» RECORDED DATA
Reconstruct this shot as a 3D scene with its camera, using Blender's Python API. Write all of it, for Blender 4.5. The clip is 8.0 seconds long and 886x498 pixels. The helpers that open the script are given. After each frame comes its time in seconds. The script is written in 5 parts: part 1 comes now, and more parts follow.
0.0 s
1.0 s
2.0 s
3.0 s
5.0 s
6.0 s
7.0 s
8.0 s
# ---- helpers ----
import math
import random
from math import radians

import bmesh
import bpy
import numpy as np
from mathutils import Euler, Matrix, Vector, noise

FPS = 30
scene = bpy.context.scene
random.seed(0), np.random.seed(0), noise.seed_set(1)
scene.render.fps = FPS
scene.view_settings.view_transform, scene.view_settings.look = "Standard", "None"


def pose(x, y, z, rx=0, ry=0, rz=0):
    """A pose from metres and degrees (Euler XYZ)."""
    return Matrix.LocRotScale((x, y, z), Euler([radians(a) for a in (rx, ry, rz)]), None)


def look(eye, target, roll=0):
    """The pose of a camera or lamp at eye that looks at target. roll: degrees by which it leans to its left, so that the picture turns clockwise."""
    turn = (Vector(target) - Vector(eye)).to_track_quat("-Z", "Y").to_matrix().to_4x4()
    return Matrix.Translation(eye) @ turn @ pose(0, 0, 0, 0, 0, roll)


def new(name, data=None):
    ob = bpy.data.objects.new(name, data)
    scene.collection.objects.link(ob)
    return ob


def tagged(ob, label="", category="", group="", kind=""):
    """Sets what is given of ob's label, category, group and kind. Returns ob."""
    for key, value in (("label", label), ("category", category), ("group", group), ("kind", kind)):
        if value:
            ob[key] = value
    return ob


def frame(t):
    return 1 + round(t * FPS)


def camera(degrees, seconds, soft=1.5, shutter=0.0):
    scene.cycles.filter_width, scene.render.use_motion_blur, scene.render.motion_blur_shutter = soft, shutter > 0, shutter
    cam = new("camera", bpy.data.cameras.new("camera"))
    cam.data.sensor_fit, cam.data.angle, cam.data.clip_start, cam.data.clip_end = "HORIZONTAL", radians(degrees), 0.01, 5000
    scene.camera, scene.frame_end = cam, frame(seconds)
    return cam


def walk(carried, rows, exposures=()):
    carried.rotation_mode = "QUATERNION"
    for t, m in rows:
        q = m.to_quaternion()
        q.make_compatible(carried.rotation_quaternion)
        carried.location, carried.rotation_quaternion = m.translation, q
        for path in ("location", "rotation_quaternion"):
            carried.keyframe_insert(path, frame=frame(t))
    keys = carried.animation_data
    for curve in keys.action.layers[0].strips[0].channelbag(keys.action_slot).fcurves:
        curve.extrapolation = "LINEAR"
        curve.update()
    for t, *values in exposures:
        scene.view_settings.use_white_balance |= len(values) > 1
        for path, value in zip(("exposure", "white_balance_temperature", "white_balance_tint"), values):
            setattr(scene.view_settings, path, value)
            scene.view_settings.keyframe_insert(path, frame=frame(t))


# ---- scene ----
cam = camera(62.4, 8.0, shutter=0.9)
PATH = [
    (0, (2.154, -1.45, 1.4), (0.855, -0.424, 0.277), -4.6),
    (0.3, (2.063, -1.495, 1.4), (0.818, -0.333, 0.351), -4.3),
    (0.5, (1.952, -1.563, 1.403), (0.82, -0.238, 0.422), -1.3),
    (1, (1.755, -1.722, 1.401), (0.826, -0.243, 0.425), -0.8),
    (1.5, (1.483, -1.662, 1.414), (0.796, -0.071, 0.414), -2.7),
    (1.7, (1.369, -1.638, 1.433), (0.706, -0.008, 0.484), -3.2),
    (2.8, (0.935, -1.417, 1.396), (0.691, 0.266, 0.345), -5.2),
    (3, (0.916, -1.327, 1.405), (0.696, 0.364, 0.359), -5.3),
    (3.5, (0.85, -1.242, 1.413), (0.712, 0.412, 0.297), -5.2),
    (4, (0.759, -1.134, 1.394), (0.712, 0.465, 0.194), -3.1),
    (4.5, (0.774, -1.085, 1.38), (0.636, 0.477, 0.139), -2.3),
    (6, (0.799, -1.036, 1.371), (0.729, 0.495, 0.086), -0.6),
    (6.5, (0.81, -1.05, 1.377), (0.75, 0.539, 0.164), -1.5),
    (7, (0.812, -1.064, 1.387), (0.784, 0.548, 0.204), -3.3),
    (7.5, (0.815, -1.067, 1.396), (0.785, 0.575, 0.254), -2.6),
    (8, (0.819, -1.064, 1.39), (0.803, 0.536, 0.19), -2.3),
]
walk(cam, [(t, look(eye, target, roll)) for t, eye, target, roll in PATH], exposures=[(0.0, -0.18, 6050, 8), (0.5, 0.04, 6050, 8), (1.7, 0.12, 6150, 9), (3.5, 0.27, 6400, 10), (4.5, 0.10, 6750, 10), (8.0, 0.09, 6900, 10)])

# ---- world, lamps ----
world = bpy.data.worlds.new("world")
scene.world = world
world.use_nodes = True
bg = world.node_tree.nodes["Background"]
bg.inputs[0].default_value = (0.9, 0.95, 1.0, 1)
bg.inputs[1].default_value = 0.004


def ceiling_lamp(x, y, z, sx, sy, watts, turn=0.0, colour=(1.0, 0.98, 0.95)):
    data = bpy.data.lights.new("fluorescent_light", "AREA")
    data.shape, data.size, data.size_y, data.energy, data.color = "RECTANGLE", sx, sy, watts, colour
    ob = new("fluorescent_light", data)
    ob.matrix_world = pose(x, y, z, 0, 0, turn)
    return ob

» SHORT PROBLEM
Every line above should be written out again exactly as it stands.

» WORKED ANSWER
Reconstruct this shot as a 3D scene with its camera, using Blender's Python API. Write all of it, for Blender 4.5. The clip is 8.0 seconds long and 886x498 pixels. The helpers that open the script are given. After each frame comes its time in seconds. The script is written in 5 parts: part 1 comes now, and more parts follow.
0.0 s
1.0 s
2.0 s
3.0 s
5.0 s
6.0 s
7.0 s
8.0 s
# ---- helpers ----
import math
import random
from math import radians

import bmesh
import bpy
import numpy as np
from mathutils import Euler, Matrix, Vector, noise

FPS = 30
scene = bpy.context.scene
random.seed(0), np.random.seed(0), noise.seed_set(1)
scene.render.fps = FPS
scene.view_settings.view_transform, scene.view_settings.look = "Standard", "None"


def pose(x, y, z, rx=0, ry=0, rz=0):
    """A pose from metres and degrees (Euler XYZ)."""
    return Matrix.LocRotScale((x, y, z), Euler([radians(a) for a in (rx, ry, rz)]), None)


def look(eye, target, roll=0):
    """The pose of a camera or lamp at eye that looks at target. roll: degrees by which it leans to its left, so that the picture turns clockwise."""
    turn = (Vector(target) - Vector(eye)).to_track_quat("-Z", "Y").to_matrix().to_4x4()
    return Matrix.Translation(eye) @ turn @ pose(0, 0, 0, 0, 0, roll)


def new(name, data=None):
    ob = bpy.data.objects.new(name, data)
    scene.collection.objects.link(ob)
    return ob


def tagged(ob, label="", category="", group="", kind=""):
    """Sets what is given of ob's label, category, group and kind. Returns ob."""
    for key, value in (("label", label), ("category", category), ("group", group), ("kind", kind)):
        if value:
            ob[key] = value
    return ob


def frame(t):
    return 1 + round(t * FPS)


def camera(degrees, seconds, soft=1.5, shutter=0.0):
    scene.cycles.filter_width, scene.render.use_motion_blur, scene.render.motion_blur_shutter = soft, shutter > 0, shutter
    cam = new("camera", bpy.data.cameras.new("camera"))
    cam.data.sensor_fit, cam.data.angle, cam.data.clip_start, cam.data.clip_end = "HORIZONTAL", radians(degrees), 0.01, 5000
    scene.camera, scene.frame_end = cam, frame(seconds)
    return cam


def walk(carried, rows, exposures=()):
    carried.rotation_mode = "QUATERNION"
    for t, m in rows:
        q = m.to_quaternion()
        q.make_compatible(carried.rotation_quaternion)
        carried.location, carried.rotation_quaternion = m.translation, q
        for path in ("location", "rotation_quaternion"):
            carried.keyframe_insert(path, frame=frame(t))
    keys = carried.animation_data
    for curve in keys.action.layers[0].strips[0].channelbag(keys.action_slot).fcurves:
        curve.extrapolation = "LINEAR"
        curve.update()
    for t, *values in exposures:
        scene.view_settings.use_white_balance |= len(values) > 1
        for path, value in zip(("exposure", "white_balance_temperature", "white_balance_tint"), values):
            setattr(scene.view_settings, path, value)
            scene.view_settings.keyframe_insert(path, frame=frame(t))


# ---- scene ----
cam = camera(62.4, 8.0, shutter=0.9)
PATH = [
    (0, (2.154, -1.45, 1.4), (0.855, -0.424, 0.277), -4.6),
    (0.3, (2.063, -1.495, 1.4), (0.818, -0.333, 0.351), -4.3),
    (0.5, (1.952, -1.563, 1.403), (0.82, -0.238, 0.422), -1.3),
    (1, (1.755, -1.722, 1.401), (0.826, -0.243, 0.425), -0.8),
    (1.5, (1.483, -1.662, 1.414), (0.796, -0.071, 0.414), -2.7),
    (1.7, (1.369, -1.638, 1.433), (0.706, -0.008, 0.484), -3.2),
    (2.8, (0.935, -1.417, 1.396), (0.691, 0.266, 0.345), -5.2),
    (3, (0.916, -1.327, 1.405), (0.696, 0.364, 0.359), -5.3),
    (3.5, (0.85, -1.242, 1.413), (0.712, 0.412, 0.297), -5.2),
    (4, (0.759, -1.134, 1.394), (0.712, 0.465, 0.194), -3.1),
    (4.5, (0.774, -1.085, 1.38), (0.636, 0.477, 0.139), -2.3),
    (6, (0.799, -1.036, 1.371), (0.729, 0.495, 0.086), -0.6),
    (6.5, (0.81, -1.05, 1.377), (0.75, 0.539, 0.164), -1.5),
    (7, (0.812, -1.064, 1.387), (0.784, 0.548, 0.204), -3.3),
    (7.5, (0.815, -1.067, 1.396), (0.785, 0.575, 0.254), -2.6),
    (8, (0.819, -1.064, 1.39), (0.803, 0.536, 0.19), -2.3),
]
walk(cam, [(t, look(eye, target, roll)) for t, eye, target, roll in PATH], exposures=[(0.0, -0.18, 6050, 8), (0.5, 0.04, 6050, 8), (1.7, 0.12, 6150, 9), (3.5, 0.27, 6400, 10), (4.5, 0.10, 6750, 10), (8.0, 0.09, 6900, 10)])

# ---- world, lamps ----
world = bpy.data.worlds.new("world")
scene.world = world
world.use_nodes = True
bg = world.node_tree.nodes["Background"]
bg.inputs[0].default_value = (0.9, 0.95, 1.0, 1)
bg.inputs[1].default_value = 0.004


def ceiling_lamp(x, y, z, sx, sy, watts, turn=0.0, colour=(1.0, 0.98, 0.95)):
    data = bpy.data.lights.new("fluorescent_light", "AREA")
    data.shape, data.size, data.size_y, data.energy, data.color = "RECTANGLE", sx, sy, watts, colour
    ob = new("fluorescent_light", data)
    ob.matrix_world = pose(x, y, z, 0, 0, turn)
    return ob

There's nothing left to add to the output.